- Born: August 28, 1932 Detroit, Michigan, U.S.
- Died: April 29, 2023 (aged 90) Williamsburg, Virginia, U.S.
- Education: Michigan State University (BA); Columbia University (MA); Princeton University (PhD);
- Occupations: Professor, historian

= David L. Holmes =

American church historian (1932–2023)

David Lynn Holmes Jr. (August 28, 1932 – April 29, 2023) was an American church historian. He was Walter G. Mason Professor of Religious Studies at the College of William and Mary. He was married to Carolyn Coggin Holmes, executive director of James Monroe's Highland from 1975 to 2012. They had two daughters.

==Education==
Holmes held degrees in English from Michigan State and Columbia universities and master’s and Ph.D. degrees in religious studies from Princeton University. He also studied theology at Duke University Divinity School and received honorary doctorates from Lycoming and Hood colleges. He served as an enlisted man and officer in the United States Army.

==Early career==

Before joining the William & Mary faculty, Holmes taught English for several years at Carnegie Mellon University.
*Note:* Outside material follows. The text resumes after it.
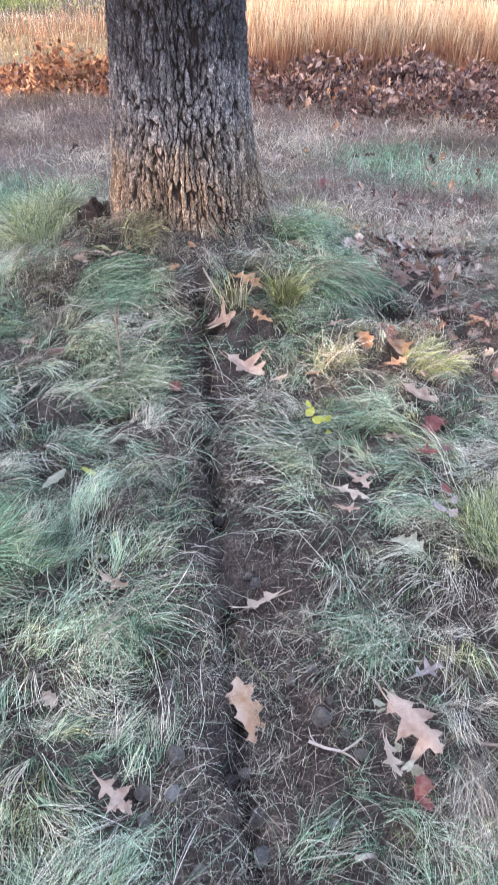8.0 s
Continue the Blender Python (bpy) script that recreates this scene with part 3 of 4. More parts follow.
# ---- leaf drift and litter beyond the oak ----
def litter(name, label, centres, lift, size, tilt, mats, index):
    """Lobed dry leaves, each of two halves folded along the midrib."""
    k = len(centres)
    half = np.array([(0, 0), (0.16, 0.30), (0.34, 0.12), (0.50, 0.42), (0.66, 0.15), (0.84, 0.28), (1.0, 0.0)])
    g = rng
    yaw, pitch, fold = g.uniform(0, 6.283, k), g.normal(0, tilt, k), g.normal(0.3, 0.3, k)
    f = np.stack([np.cos(yaw) * np.cos(pitch), np.sin(yaw) * np.cos(pitch), np.sin(pitch)], 1)
    s = np.stack([-np.sin(yaw), np.cos(yaw), 0 * yaw], 1)
    up = np.cross(f, s)
    roll = g.normal(0, tilt, k)[:, None]
    s, up = s * np.cos(roll) + up * np.sin(roll), up * np.cos(roll) - s * np.sin(roll)
    base = np.stack([centres[:, 0], centres[:, 1], ground(centres[:, 0], centres[:, 1]) + lift], 1)
    out = []
    for sign in (1, -1):
        w = half[None, :, 1, None] * sign
        rise = np.abs(half[None, :, 1, None]) * np.tan(fold)[:, None, None] * 0.6
        out.append(base[:, None] + size[:, None, None] * ((half[None, :, 0, None] - 0.5) * f[:, None] + w * s[:, None] + rise * up[:, None]))
    v = np.stack(out, 1).reshape(-1, 3)
    ob = new(name, fast_mesh(name, v, np.arange(len(v)).reshape(-1, 7), mats, np.repeat(index, 2), flat=True))
    return tagged(ob, label, "leaves", kind="stuff")


def drift():
    k = 19000
    c = scatter(k, -6.5, 6.5, 6.6, 12.2, lambda x, y: smooth(0.0, 0.7, y - np.interp(x, [-5, -1.5, 0, 1, 2.6, 5], [9.6, 9.3, 8.8, 8.3, 7.3, 6.8]) - 0.5 * (fbm(x, y, 5, 2) - 0.5)) * smooth(0.3, -0.5, y - np.interp(x, [-5, -1.5, 0, 3, 5], [11.3, 11.2, 11.3, 11.0, 10.6])))
    # sun is put into the colour: the sunlit side takes the orange material
    lit = (c[:, 0] < -0.9).astype(int)
    lit = np.where(rng.random(k) < 0.08, 1 - lit, lit)
    litter("leaf_drift", "deep drift of brown and rust oak leaves", c, 0.01 + np.where(c[:, 0] < -0.9, 0.13, 0.26) * rng.random(k) ** 2 * fbm(c[:, 0] * 2.2, c[:, 1] * 2.2, 131, 2) * 1.6, rng.uniform(0.05, 0.115, k), 0.9, [DRIFT, DRIFT_ORANGE], lit)
    k = 520
    c = scatter(k, -4.5, 4.5, 4.3, 9.2, lambda x, y: 0.3 + 0.7 * smooth(0.35, 0.6, fbm(x * 1.1, y * 1.1, 130, 2)) * smooth(-1.5, 1.0, x))
    litter("leaf_litter", "scattered brown oak leaves caught in dead grass", c, rng.uniform(0.02, 0.08, k), rng.uniform(0.04, 0.10, k), 0.6, [DRIFT, DRIFT_ORANGE, DRIFT_PINK], rng.choice(3, k, p=[0.5, 0.1, 0.4]))
    k = 750
    c = scatter(k, 0.35, 1.7, 2.5, 4.6, lambda x, y: smooth(0.25, 0.8, x - 0.25 * (3.4 - y)) * (0.2 + 0.8 * smooth(0.38, 0.6, fbm(x * 3, y * 3, 135, 2))) * (1 - bump_at(x, y, 0.50, 3.40, 0.17, 0.17)))
    litter("leaf_scraps", "small torn brown and grey-pink leaf scraps in the hollow", c, rng.uniform(0.008, 0.05, k), rng.uniform(0.025, 0.095, k), 0.7, [DRIFT, DRIFT_ORANGE, DRIFT_PINK], rng.choice(3, k, p=[0.45, 0.08, 0.47]))


drift()


def weeds():
    """Leafy oak sprouts and dry weeds standing over the drift."""
    g = random.Random(15)
    spots = [(1.72, 10.4, 0.46), (1.5, 10.2, 0.28), (2.6, 10.6, 0.3), (0.5, 10.6, 0.28), (-1.6, 10.2, 0.35), (-2.0, 10.0, 0.3), (3.2, 10.3, 0.3), (-3.0, 10.4, 0.3)]
    spots += [(g.uniform(0.1, 4.2), g.uniform(9.2, 11.2), g.uniform(0.16, 0.34)) for _ in range(22)] + [(g.uniform(-4.2, -1.0), g.uniform(10.0, 11.6), g.uniform(0.18, 0.36)) for _ in range(16)]
    for x, y, high in spots:
        rust = x < -0.9 and y > 10.1
        weed = thing("oak_sprout", (x, y, gz(x, y)), "low rust-orange oak sprout with curled leaves" if rust else "low dark oak sprout with dry curled leaves", "sprout", "oak sprouts in the drift")
        pts = [(0, 0, -0.02), (g.uniform(-0.05, 0.05), 0, high * 0.5), (g.uniform(-0.1, 0.1), 0, high)]
        part("stalk", tube(pts, [0.008, 0.006, 0.003], 5), TWIG, weed)
        part("foliage", clumps("foliage", [pts[1], pts[2], (0.09, 0, high * 0.8), (-0.10, 0, high * 0.6), (0.12, 0.05, high * 0.4)], 0.14, 70, 0.055, g.randrange(999)), DRIFT_ORANGE if rust else DRIFT, weed)


weeds()


# ---- fallen leaves on the near ground ----
LEAF_PALE_ORANGE = leaf_material("leaf_pale_orange", [(0.3, (0.50, 0.26, 0.12)), (0.5, (0.66, 0.45, 0.30)), (0.7, (0.74, 0.58, 0.44))])
LEAF_YELLOW_SAGE = leaf_material("leaf_yellow_sage", [(0.3, (0.42, 0.40, 0.16)), (0.5, (0.54, 0.52, 0.26)), (0.7, (0.62, 0.58, 0.36))])
SHAPES = {
    "c": ([0, 0.12, 0.24, 0.33, 0.42, 0.52, 0.60, 0.68, 0.76, 0.84, 0.90, 0.95, 1], [0.03, 0.12, 0.30, 0.20, 0.22, 0.38, 0.32, 0.20, 0.20, 0.25, 0.14, 0.07, 0.0], 0.20, 0.32),
    "s": ([0, 0.10, 0.25, 0.45, 0.65, 0.85, 0.95, 1], [0.02, 0.16, 0.28, 0.34, 0.29, 0.15, 0.07, 0.0], 0.05, 0.15),
    "oval": ([0, 0.08, 0.25, 0.45, 0.65, 0.85, 0.95, 1], [0.015, 0.05, 0.11, 0.14, 0.13, 0.08, 0.03, 0.0], 0.03, 0.12),
}
LEAVES, LEAF_DICE = {}, random.Random(21)
LEAF_SPOTS = []           # where leaves lie on top of the grass: x, y, radius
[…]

Over the years, he has also taught on multiple occasions as a visiting professor of religious studies at the University of Virginia.

==William & Mary==
At William & Mary, Holmes received the Society of Alumni Teaching Award, the Thomas A. Graves Award for Sustained Excellence in Teaching, the Seven Society Award, the Outstanding Faculty Award of the Commonwealth of Virginia, and the Thomas Jefferson Award. The latter is the highest honor given by Jefferson’s alma mater to an administrator or professor. Lisa Birnbach’s The College Book: A Preppy Guide to American Colleges named Holmes as one of the three best classroom teachers at William & Mary. Holmes revived the Bishop Madison Society (founded 1812), the Skull and Bones of William & Mary.

Holmes wrote the academic best-seller, A Brief History of the Episcopal Church (1993), the best-selling The Faiths of the Founding Fathers (2006), and the highly regarded The Faiths of the Postwar Presidents: From Truman to Obama (2012). He also wrote Glimpses of a Public Ivy: Fifty Years at William & Mary (2022) (hardcover published by Schiffer Publishing). Upon his retirement he was named Walter G. Mason Professor of Religious Studies, emeritus.

==Retirement==
Known even after retiring for his polished lecturing style and ability to engage audiences, Holmes spoke extensively to public libraries, adult education classes, and church and synagogue groups. He lectured at such colleges and universities as Lafayette, Michigan, Washington & Jefferson, Rhodes, DePaul, Grove City, Kent State, Furman, and Samford. He was invited to speak at the libraries or homes of Presidents Washington, Jefferson, Madison, Monroe, Franklin Roosevelt, Ford, and Carter. Research libraries at which he spoke include the Clements and the Newberry.

Upon his retirement, Holmes’s former students established the David L. Holmes Reformation Studies and American Religious History Endowment to honor "his tenure and 46 years of intellectual legacy at the College [of William & Mary]."